O plano do governador implica numa drástica mudança sobre a forma de arrecadação do imposto, que deve envolver na decisão o Conselho Monetário Nacional (CMN). Há possibilidade de balizamento por parte do Congresso para que possa ser aplicado. Em discurso proferido na quarta-feira (13/08) na solenidade de assinatura de contratos para obras de abastecimento para a população de Porto Velho com água tratada, no Tribunal de Contas do Estado, Cassol afirmou ser essa a única maneira da energia gerada pelas hidrelétricas do Madeira de alguma forma beneficiar Rondônia. De acordo com os cálculos, esses 5% representariam um montante de R$ 240 milhões por ano ao estado.
Ainda nos prejuízos à Rondônia, Cassol agora considera baixo o valor dos royalties a serem pagos por Furnas e associadas ao estado e ao município de Porto Velho (R$ 50 milhões por ano para cada), e insuficiente para ajudar a capital rondoniense a suportar os impactos gerados pelo aumento desordenado da população local.
"João sem-braço"
Durante muito tempo Ivo Cassol bateu na tecla de que pretendia que fosse instalado nas hidrelétricas um sistema de linha de transmissão de corrente alternada. Entretanto, reconheceu ser impossível reverter o sistema de transporte da energia gerada (de corrente contínua) que beneficiará apenas o sul e sudeste brasileiros.
Embora já fosse do conhecimento de todos a opção das empreiteiras responsáveis por construir as linhas de transmissão pelo sistema contínuo. Uma mudança para a linha alternada acarretaria num aumento de até 30% no custo das obras de Santo Antônio e Jirau.

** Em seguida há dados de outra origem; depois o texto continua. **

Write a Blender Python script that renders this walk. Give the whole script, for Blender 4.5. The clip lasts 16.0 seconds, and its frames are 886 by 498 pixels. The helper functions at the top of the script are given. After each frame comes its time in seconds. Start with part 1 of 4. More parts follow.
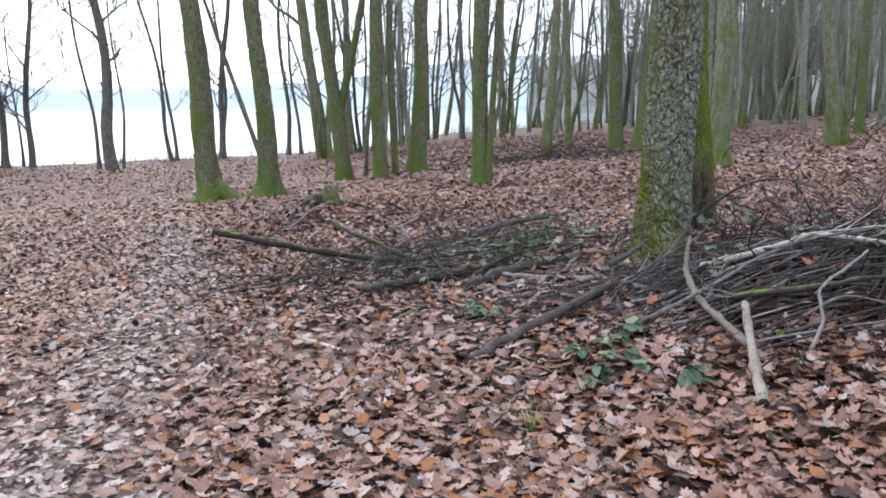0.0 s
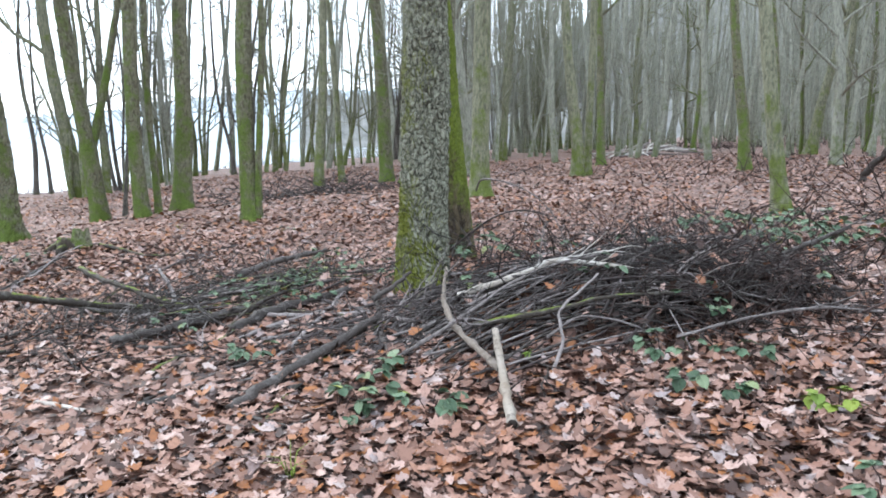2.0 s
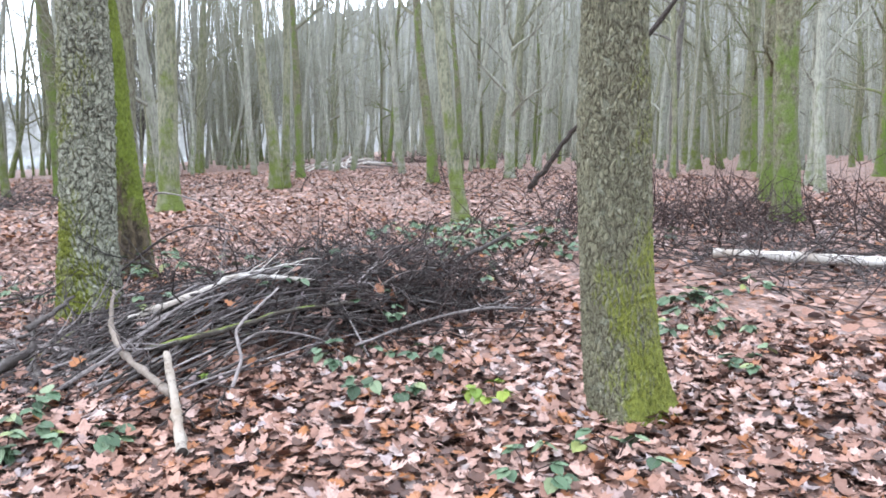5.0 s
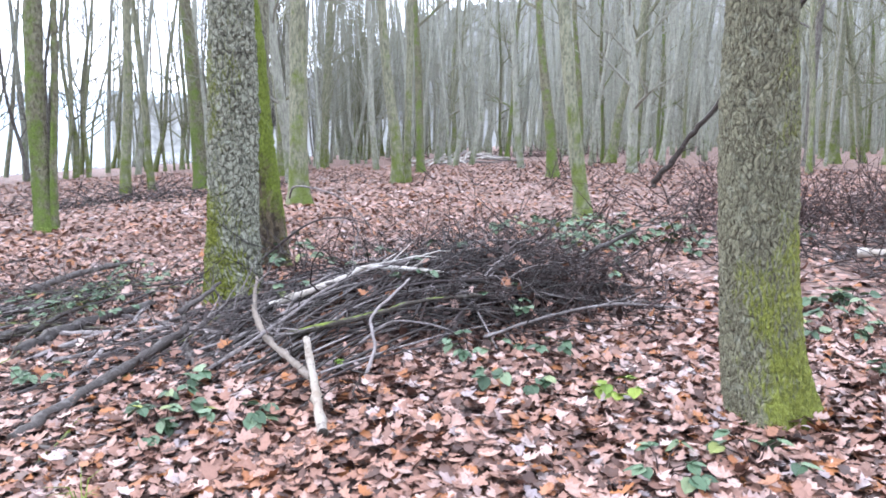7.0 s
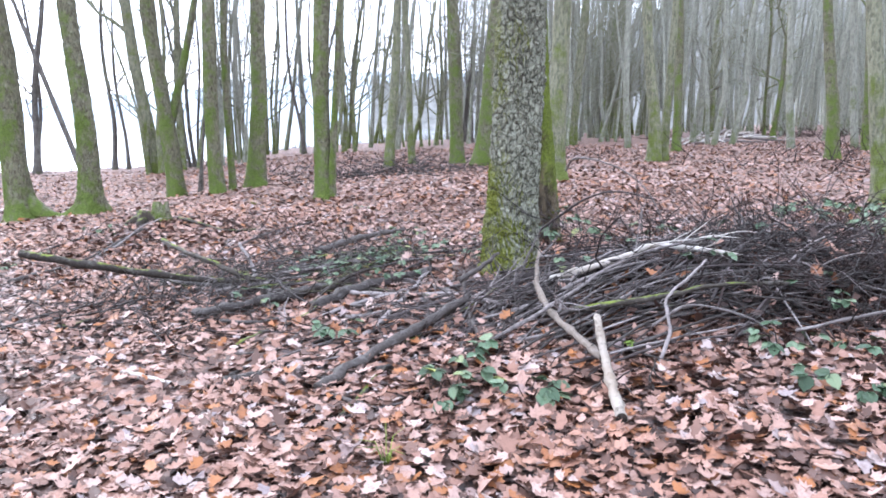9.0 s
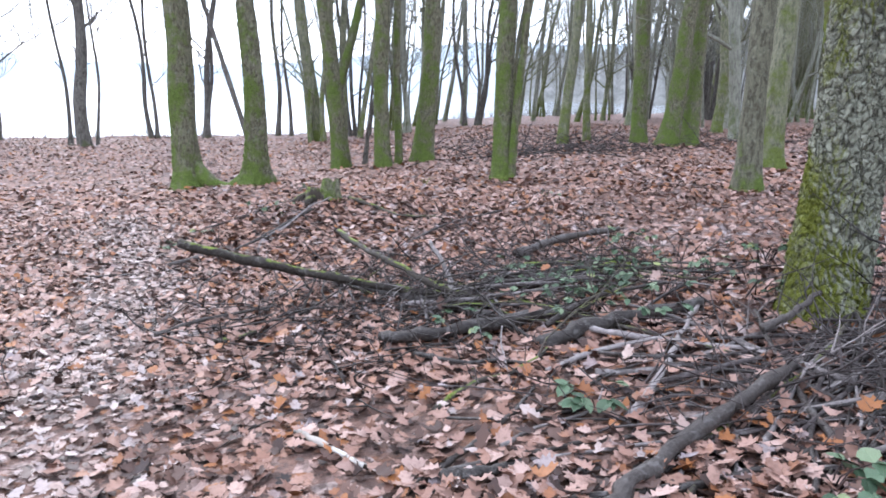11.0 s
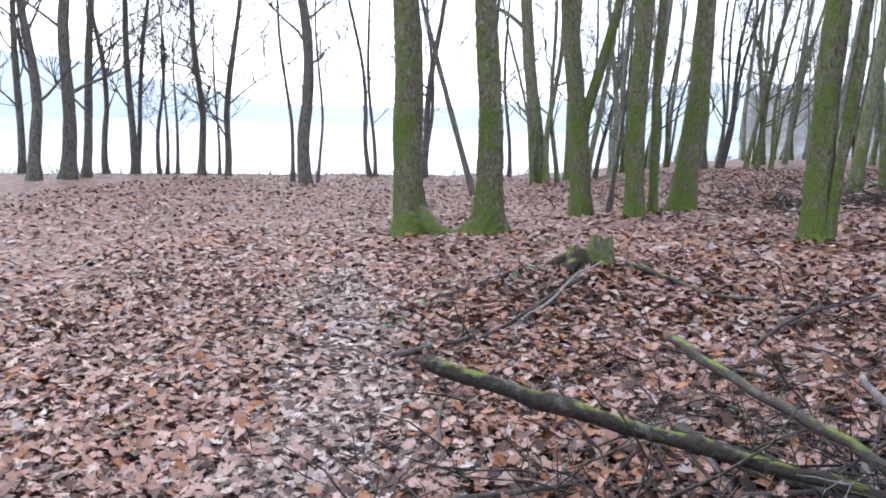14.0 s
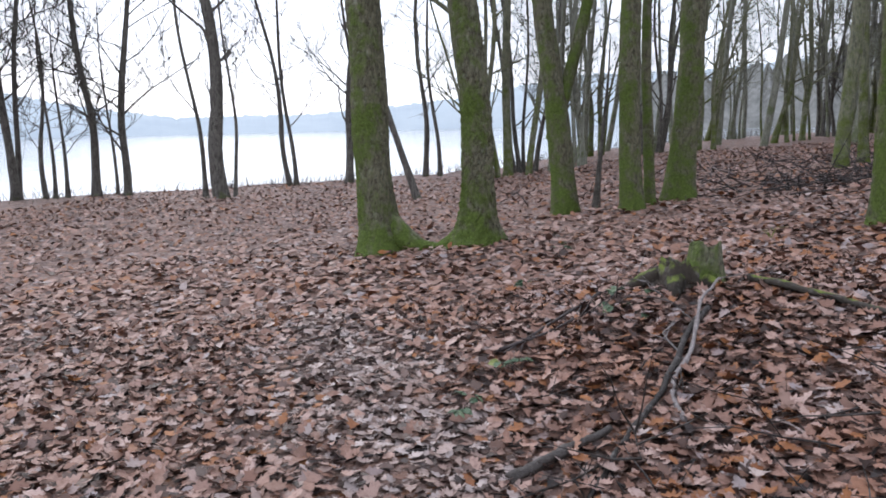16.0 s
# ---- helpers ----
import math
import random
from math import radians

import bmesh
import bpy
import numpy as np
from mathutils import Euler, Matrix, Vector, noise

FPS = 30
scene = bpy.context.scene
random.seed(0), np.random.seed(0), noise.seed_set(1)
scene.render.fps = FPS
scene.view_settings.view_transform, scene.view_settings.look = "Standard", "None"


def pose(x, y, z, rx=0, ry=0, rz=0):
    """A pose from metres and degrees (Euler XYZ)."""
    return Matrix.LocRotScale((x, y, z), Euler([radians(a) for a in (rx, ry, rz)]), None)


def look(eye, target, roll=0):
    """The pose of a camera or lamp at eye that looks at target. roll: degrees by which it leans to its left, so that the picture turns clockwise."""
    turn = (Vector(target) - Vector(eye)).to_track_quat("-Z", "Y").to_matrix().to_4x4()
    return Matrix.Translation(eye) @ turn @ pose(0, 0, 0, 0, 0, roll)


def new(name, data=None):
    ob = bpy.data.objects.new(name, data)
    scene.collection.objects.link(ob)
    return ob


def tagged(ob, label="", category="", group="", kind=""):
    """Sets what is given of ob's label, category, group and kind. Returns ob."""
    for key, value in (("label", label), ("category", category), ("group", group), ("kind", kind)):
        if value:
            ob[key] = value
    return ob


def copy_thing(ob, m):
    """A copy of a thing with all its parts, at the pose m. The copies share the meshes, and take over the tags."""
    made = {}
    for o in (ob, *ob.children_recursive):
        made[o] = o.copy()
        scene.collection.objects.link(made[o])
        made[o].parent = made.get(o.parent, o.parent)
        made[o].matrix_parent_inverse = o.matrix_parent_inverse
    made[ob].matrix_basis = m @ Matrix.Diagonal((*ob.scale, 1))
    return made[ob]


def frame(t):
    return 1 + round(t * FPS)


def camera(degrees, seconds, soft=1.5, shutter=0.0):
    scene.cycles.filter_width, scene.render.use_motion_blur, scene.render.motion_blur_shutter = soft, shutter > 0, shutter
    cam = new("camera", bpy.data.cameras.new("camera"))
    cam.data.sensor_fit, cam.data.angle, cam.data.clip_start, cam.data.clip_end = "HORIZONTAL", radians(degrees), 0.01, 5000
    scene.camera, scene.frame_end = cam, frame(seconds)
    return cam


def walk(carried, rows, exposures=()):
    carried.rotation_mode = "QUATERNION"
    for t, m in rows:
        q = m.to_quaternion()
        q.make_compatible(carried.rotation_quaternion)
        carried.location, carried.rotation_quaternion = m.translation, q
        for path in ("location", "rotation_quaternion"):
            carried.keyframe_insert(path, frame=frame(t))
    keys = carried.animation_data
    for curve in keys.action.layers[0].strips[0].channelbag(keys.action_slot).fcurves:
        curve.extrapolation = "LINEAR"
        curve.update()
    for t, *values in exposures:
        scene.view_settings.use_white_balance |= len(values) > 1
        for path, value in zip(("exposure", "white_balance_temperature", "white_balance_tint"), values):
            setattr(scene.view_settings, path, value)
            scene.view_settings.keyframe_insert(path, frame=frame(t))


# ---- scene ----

Para o deputado federal Eduardo Valverde (PT-RO), o governador está "dando uma de João sem-braço nessa história toda. A questão desses 5% é outra. Já está em construção da interligação elétrica entre Rondônia e o Mato Grosso. Com isso, o estado deixará de utilizar o óleo diesel em suas térmicas e conseqüentemente perderá o ICMS cobrado por esse combustível. Essa proposta do governador é para tentar recuperar esse dinheiro que sabe que perderá". Apesar dessa crítica ao método de Cassol, Valverde concorda que o sistema alternado seria a melhor opção para Porto Velho e Rondônia, por conta da necessidade de importação de material e tecnologia para se instalar o outro modelo, além da perda de energia ser menor nesse sistema. "Aqui no Norte e Nordeste, todo o sistema utilizado é de corrente alternada, e seria necessário reforçá-lo, o que acarretaria num gasto adicional". Estava prevista para hoje, 13, uma audiência pública para debater justamente o sistema das linhas de transmissão da energia gerada por Santo Antônio e Jirau. Cassol colocaria sua nova visão nessa audiência, mudando seu tema, ou mesmo inviabilizando-a. Foram convidados para essa audiência Ministério Público de Rondônia, Federação das Indústrias do Estado de Rondônia (Fiero), Federação do Comércio do Estado de Rondônia (Fecomércio) e representantes de entidades de classes. A princípio está igualmente inviabilizado ou modificado outro evento marcado para ocorrer na Assembléia Legislativa do Estado, no próximo dia 27, sob o mesmo tema.
Agora eles são contra...
A idéia é dos vereadores Ted Wilson (DEM) e Kruger Darwich (PCdoB) que vêm se empenhando em sensibilizar outros vereadores a participar da "luta" para forçar as firmas que venceram os leilões a mudar o sistema de linha de corrente contínua pela alternada. O coordenador do Fórum Linha de Transmissão em Corrente Alternada Já (LTCA), Ronaldo Ferreira da Silva, tem usado a imprensa para falar da importância da escolha desse modelo e busca incentivar a adesão da população ao movimento através de um abaixo assinado físico e virtual
Numa "Carta Aberta à População", o fórum diz que "a Transmissão em Corrente Contínua é nociva ao desenvolvimento, pois trará conseqüências desastrosas para Rondônia e região, uma vez que levará toda a energia das usinas do Madeira diretamente para São Paulo, sem possibilidade de serem aproveitadas pelas cidades por onde passará a linha de transmissão".